[DATASET EXCERPT]
* start *
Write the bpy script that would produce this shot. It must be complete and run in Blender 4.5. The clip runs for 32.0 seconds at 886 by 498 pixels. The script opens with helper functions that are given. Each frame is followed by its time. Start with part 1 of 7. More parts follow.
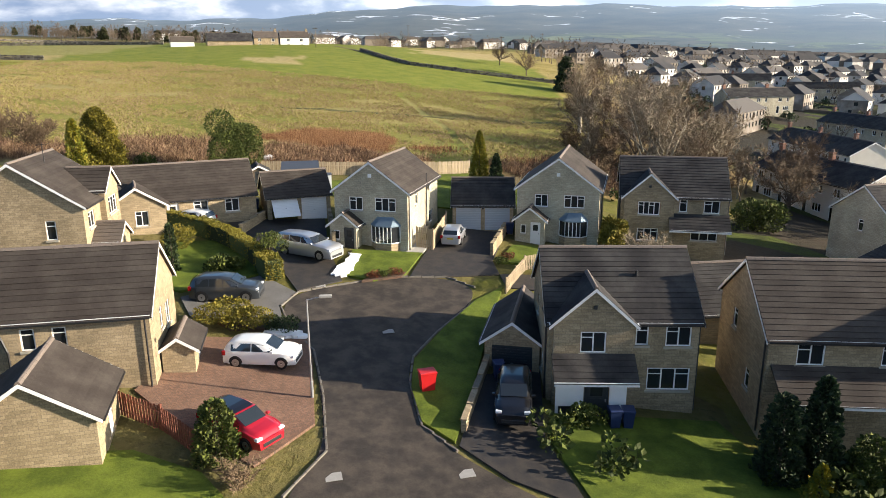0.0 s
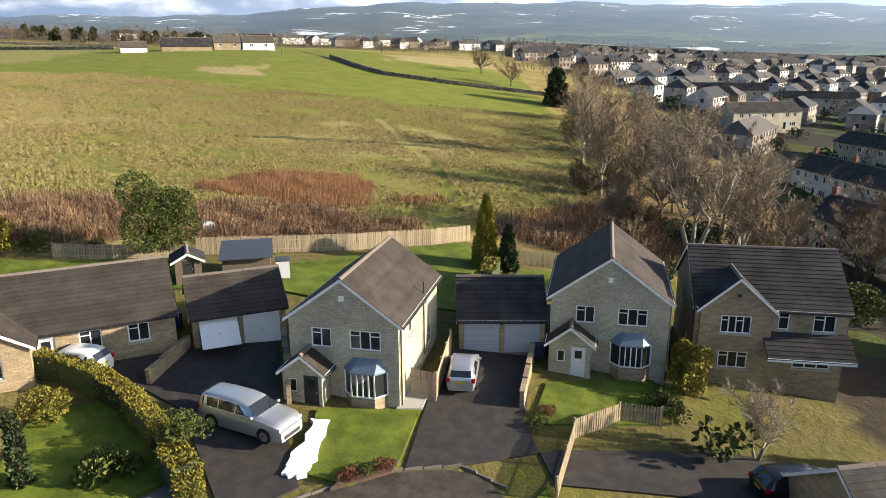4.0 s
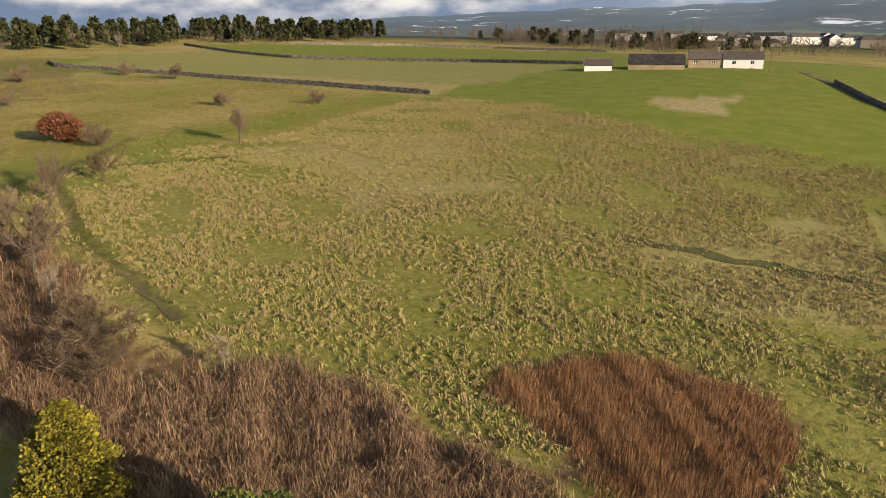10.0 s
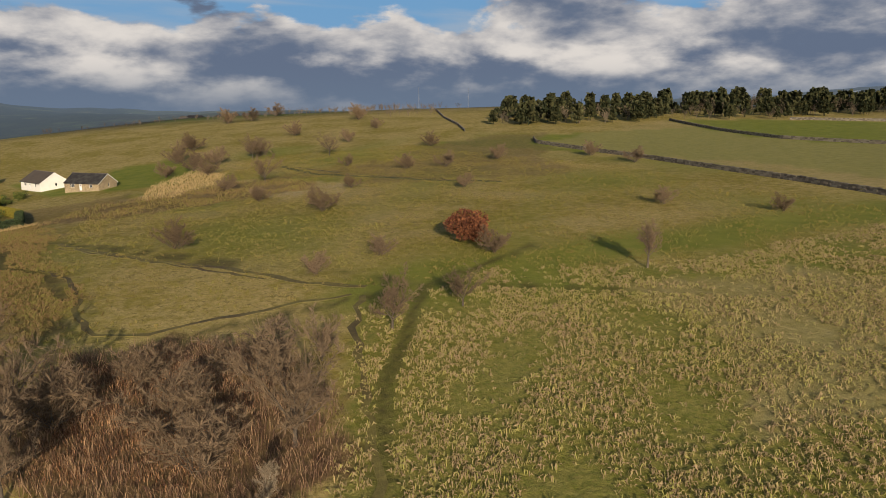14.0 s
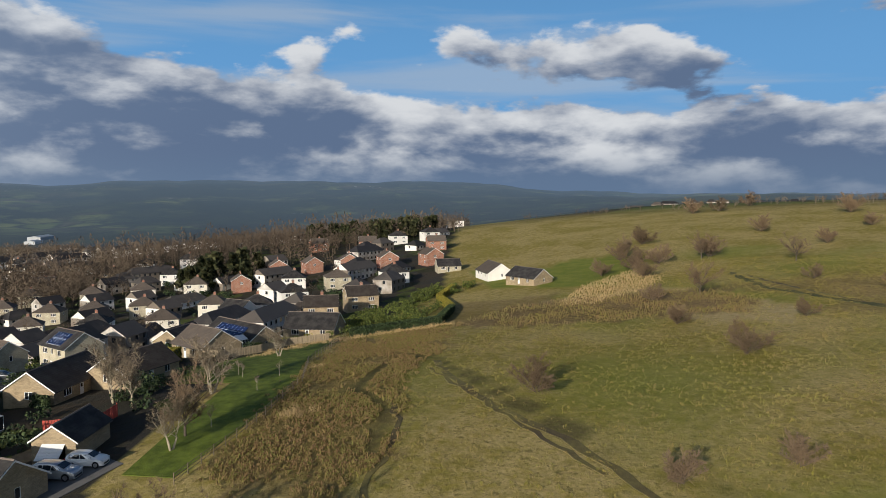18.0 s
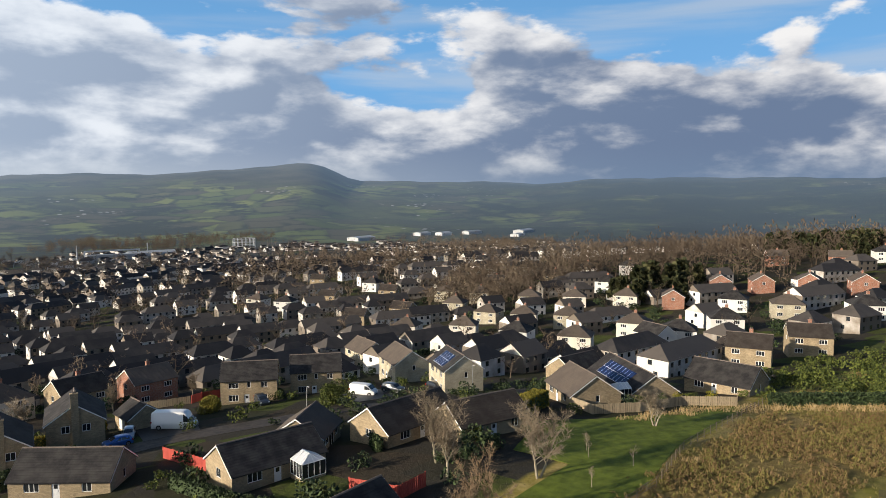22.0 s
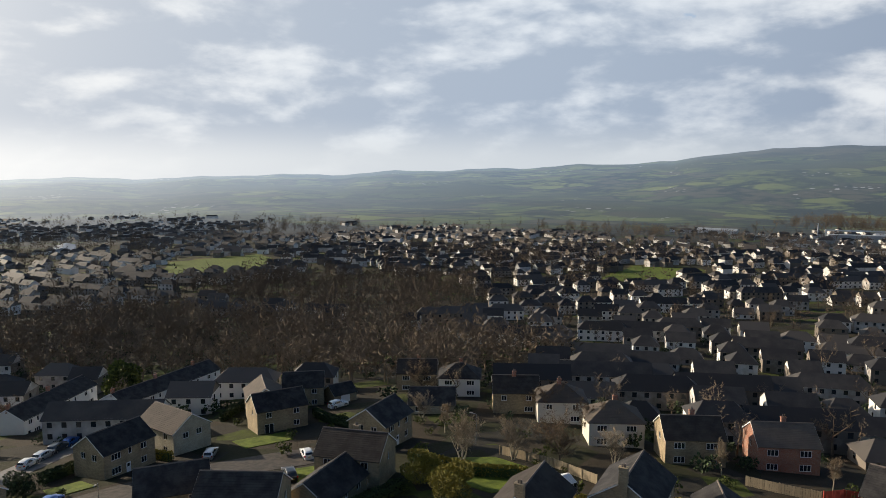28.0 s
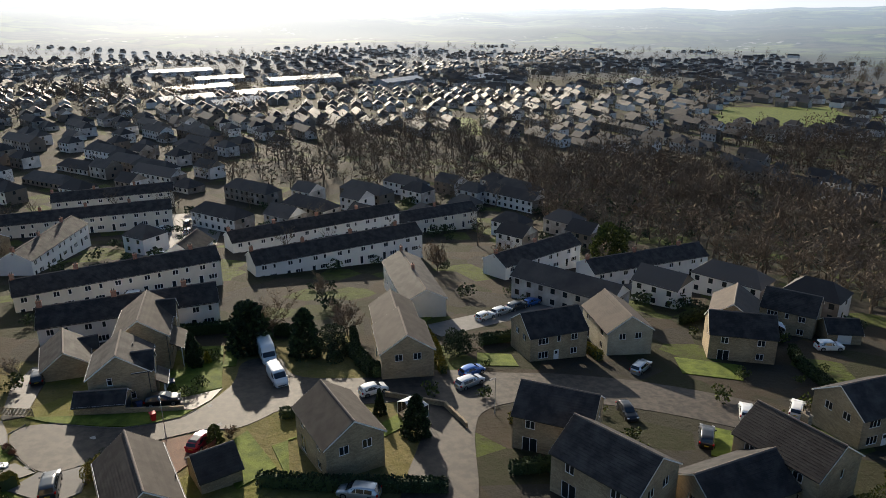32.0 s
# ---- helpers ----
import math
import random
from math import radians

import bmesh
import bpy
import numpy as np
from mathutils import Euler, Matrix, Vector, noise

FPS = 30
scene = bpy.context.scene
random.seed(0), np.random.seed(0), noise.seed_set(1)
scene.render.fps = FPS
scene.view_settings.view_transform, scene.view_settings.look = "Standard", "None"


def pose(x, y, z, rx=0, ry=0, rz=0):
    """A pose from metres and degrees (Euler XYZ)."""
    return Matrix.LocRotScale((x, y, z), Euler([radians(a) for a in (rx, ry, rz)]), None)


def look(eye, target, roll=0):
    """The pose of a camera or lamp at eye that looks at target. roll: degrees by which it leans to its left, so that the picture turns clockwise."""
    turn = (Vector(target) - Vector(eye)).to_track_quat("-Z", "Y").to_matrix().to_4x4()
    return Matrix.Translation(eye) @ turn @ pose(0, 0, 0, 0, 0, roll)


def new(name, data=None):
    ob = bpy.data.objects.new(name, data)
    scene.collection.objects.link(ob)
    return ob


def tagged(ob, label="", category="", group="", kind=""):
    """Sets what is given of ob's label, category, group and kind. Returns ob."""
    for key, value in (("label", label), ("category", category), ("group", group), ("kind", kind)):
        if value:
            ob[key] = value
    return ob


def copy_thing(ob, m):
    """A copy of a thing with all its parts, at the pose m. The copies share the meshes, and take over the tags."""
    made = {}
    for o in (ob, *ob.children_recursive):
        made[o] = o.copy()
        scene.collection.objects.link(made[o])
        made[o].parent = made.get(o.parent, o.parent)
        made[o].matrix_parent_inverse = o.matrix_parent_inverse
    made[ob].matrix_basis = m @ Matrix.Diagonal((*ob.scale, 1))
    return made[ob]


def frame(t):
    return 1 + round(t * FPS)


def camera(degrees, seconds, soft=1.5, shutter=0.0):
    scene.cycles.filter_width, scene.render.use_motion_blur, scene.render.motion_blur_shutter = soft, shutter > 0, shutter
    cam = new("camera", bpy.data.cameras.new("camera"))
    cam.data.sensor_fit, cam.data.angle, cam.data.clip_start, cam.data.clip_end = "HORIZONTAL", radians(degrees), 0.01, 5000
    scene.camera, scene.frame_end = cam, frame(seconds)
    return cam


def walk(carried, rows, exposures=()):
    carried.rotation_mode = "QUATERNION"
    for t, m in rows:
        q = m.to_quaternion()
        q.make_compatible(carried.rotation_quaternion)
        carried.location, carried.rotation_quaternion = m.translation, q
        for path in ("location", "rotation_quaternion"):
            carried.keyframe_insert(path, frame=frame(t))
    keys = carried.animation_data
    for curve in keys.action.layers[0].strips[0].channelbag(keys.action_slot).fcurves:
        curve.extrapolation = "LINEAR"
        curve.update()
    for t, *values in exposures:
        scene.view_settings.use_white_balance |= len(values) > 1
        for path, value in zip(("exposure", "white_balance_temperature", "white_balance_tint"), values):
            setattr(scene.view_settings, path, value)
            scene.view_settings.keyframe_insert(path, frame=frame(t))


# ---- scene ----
cam = camera(64.2, 32.0, soft=0.7)
PATH = [
    (0, (0.69, -0.42, 16.31), (0.526, 9.226, 13.689), -0.34),
    (0.5, (0.08, 1.84, 16.78), (0.330, 11.483, 14.166), -0.42),
    (1, (-0.46, 4.18, 17.21), (-0.163, 13.829, 14.583), -0.39),
    (1.5, (-0.84, 6.59, 17.56), (-0.549, 16.235, 14.933), -0.38),
    (2, (-1.13, 9.02, 17.90), (-0.841, 18.660, 15.268), -0.33),
    (2.5, (-1.31, 11.53, 18.22), (-1.031, 21.175, 15.585), -0.25),
    (4.5, (-1.49, 22.29, 20.43), (-1.284, 31.922, 17.753), -0.18),
    (5, (-1.56, 25.10, 21.18), (-1.353, 34.726, 18.490), -0.08),
    (5.5, (-1.57, 28.04, 21.86), (-1.371, 37.663, 19.160), 0.04),
    (6, (-1.58, 31.18, 22.50), (-1.517, 40.805, 19.790), 0.11),
    (6.5, (-1.59, 34.38, 23.10), (-2.055, 43.995, 20.379), 0.21),
    (7, (-1.58, 37.71, 23.73), (-2.815, 47.245, 20.984), 0.30),
    (7.5, (-1.58, 41.01, 24.60), (-3.620, 50.396, 21.821), 0.29),
    (8, (-1.49, 44.61, 25.42), (-4.337, 53.772, 22.592), 0.04),
    (8.5, (-1.41, 48.30, 26.16), (-5.040, 57.166, 23.315), 0.15),
    (9, (-1.44, 51.90, 26.90), (-5.835, 60.416, 24.029), 0.13),
    (9.5, (-1.68, 55.38, 27.64), (-6.810, 63.471, 24.775), -0.03),
    (10, (-2.26, 58.73, 28.39), (-8.042, 66.396, 25.596), -0.07),
    (10.5, (-3.25, 62.16, 29.12), (-9.684, 69.322, 26.404), -0.15),
    (11, (-4.66, 65.70, 29.77), (-11.713, 72.289, 27.144), -0.24),
    (11.5, (-6.43, 69.13, 30.35), (-14.038, 75.104, 27.827), -0.24),
    (12, (-8.45, 72.35, 30.89), (-16.563, 77.676, 28.467), -0.14),
    (12.5, (-10.57, 75.43, 31.44), (-19.121, 80.061, 29.117), -0.13),
    (13, (-12.92, 78.27, 31.95), (-21.846, 82.190, 29.754), -0.14),
    (13.5, (-15.48, 80.94, 32.37), (-24.733, 84.125, 30.298), -0.11),
    (14, (-18.34, 83.49, 32.75), (-27.848, 85.907, 30.828), -0.10),
    (14.5, (-21.46, 85.72, 33.19), (-31.165, 87.352, 31.422), -0.08),
    (16.5, (-35.41, 92.29, 35.38), (-45.219, 90.674, 34.341), -0.18),
    (17, (-38.83, 93.27, 36.00), (-48.495, 90.851, 35.137), -0.13),
    (17.5, (-42.44, 93.86, 36.59), (-51.885, 90.655, 35.804), -0.09),
    (18, (-46.13, 94.17, 37.15), (-55.279, 90.216, 36.363), -0.08),
    (18.5, (-49.91, 94.28, 37.72), (-58.720, 89.609, 36.920), -0.11),
    (19, (-53.71, 94.11, 38.28), (-62.116, 88.752, 37.479), -0.11),
    (19.5, (-57.38, 93.70, 38.81), (-65.323, 87.683, 38.001), -0.19),
    (20, (-60.89, 92.94, 39.32), (-68.330, 86.305, 38.498), -0.14),
    (20.5, (-64.26, 91.90, 39.75), (-71.137, 84.687, 38.927), -0.09),
    (21, (-67.56, 90.58, 40.12), (-73.838, 82.846, 39.295), -0.11),
    (21.5, (-70.84, 88.99, 40.48), (-76.484, 80.770, 39.654), -0.19),
    (22, (-73.96, 87.04, 40.80), (-78.919, 78.400, 39.980), -0.16),
    (22.5, (-76.88, 84.91, 41.24), (-81.142, 75.899, 40.405), -0.10),
    (23, (-79.60, 82.59, 41.72), (-83.133, 73.270, 40.879), -0.10),
    (23.5, (-82.04, 80.06, 42.12), (-84.834, 70.500, 41.279), -0.08),
    (24, (-84.24, 77.44, 42.52), (-86.268, 67.683, 41.665), -0.05),
    (24.5, (-86.11, 74.50, 42.89), (-87.369, 64.616, 42.025), -0.06),
    (26.5, (-91.15, 61.34, 44.38), (-89.342, 51.546, 43.470), 0.05),
    (27, (-92.09, 57.85, 44.73), (-89.439, 48.257, 43.769), -0.05),
    (27.5, (-92.74, 54.29, 45.08), (-89.176, 45.006, 44.017), -0.16),
    (28, (-93.09, 50.73, 45.47), (-88.646, 41.847, 44.284), -0.09),
    (28.5, (-93.10, 47.20, 45.86), (-87.840, 38.806, 44.513), -0.15),
    (29, (-92.86, 43.65, 46.30), (-86.832, 35.824, 44.757), -0.21),
    (29.5, (-92.32, 40.04, 46.83), (-85.579, 32.857, 45.083), -0.19),
    (30, (-91.54, 36.39, 47.40), (-84.169, 29.933, 45.415), -0.20),
    (30.5, (-90.53, 33.03, 47.96), (-82.617, 27.353, 45.677), -0.22),
    (31, (-89.12, 29.86, 48.49), (-80.778, 25.025, 45.849), -0.25),
    (31.5, (-87.20, 26.71, 49.00), (-78.526, 22.744, 45.985), -0.28),
    (32, (-85.11, 23.81, 49.45), (-76.208, 20.732, 46.081), -0.45),
]
EXPOSURES = [(0, 1.42, 6500, 10), (5, 1.38, 6500, 10), (8, 1.12, 6600, 10), (9, 0.97, 6800, 11), (11, 0.5, 7200, 13), (13, 0.22, 7200, 13), (15, 0.12, 6700, 11), (17, 0.12, 6150, 9), (21, 0.45, 6300, 10),
             (24, 0.62, 6900, 11), (28, 0.48, 6700, 10), (29, 0.42, 6500, 10), (30, 0.62, 6500, 11), (31, 0.45, 6500, 10), (32, 0.75, 6500, 10)]
walk(cam, [(t, look(eye, target, roll)) for t, eye, target, roll in PATH], EXPOSURES)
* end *
[WRITTEN INSTRUCTION] Within the material above, transcribe exactly the lines that run from the line holding "# ---- helpers" through the line holding "scene.render.fps = FPS".

[RESULT FOR THIS EXERCISE]
# ---- helpers ----
import math
import random
from math import radians

import bmesh
import bpy
import numpy as np
from mathutils import Euler, Matrix, Vector, noise

FPS = 30
scene = bpy.context.scene
random.seed(0), np.random.seed(0), noise.seed_set(1)
scene.render.fps = FPS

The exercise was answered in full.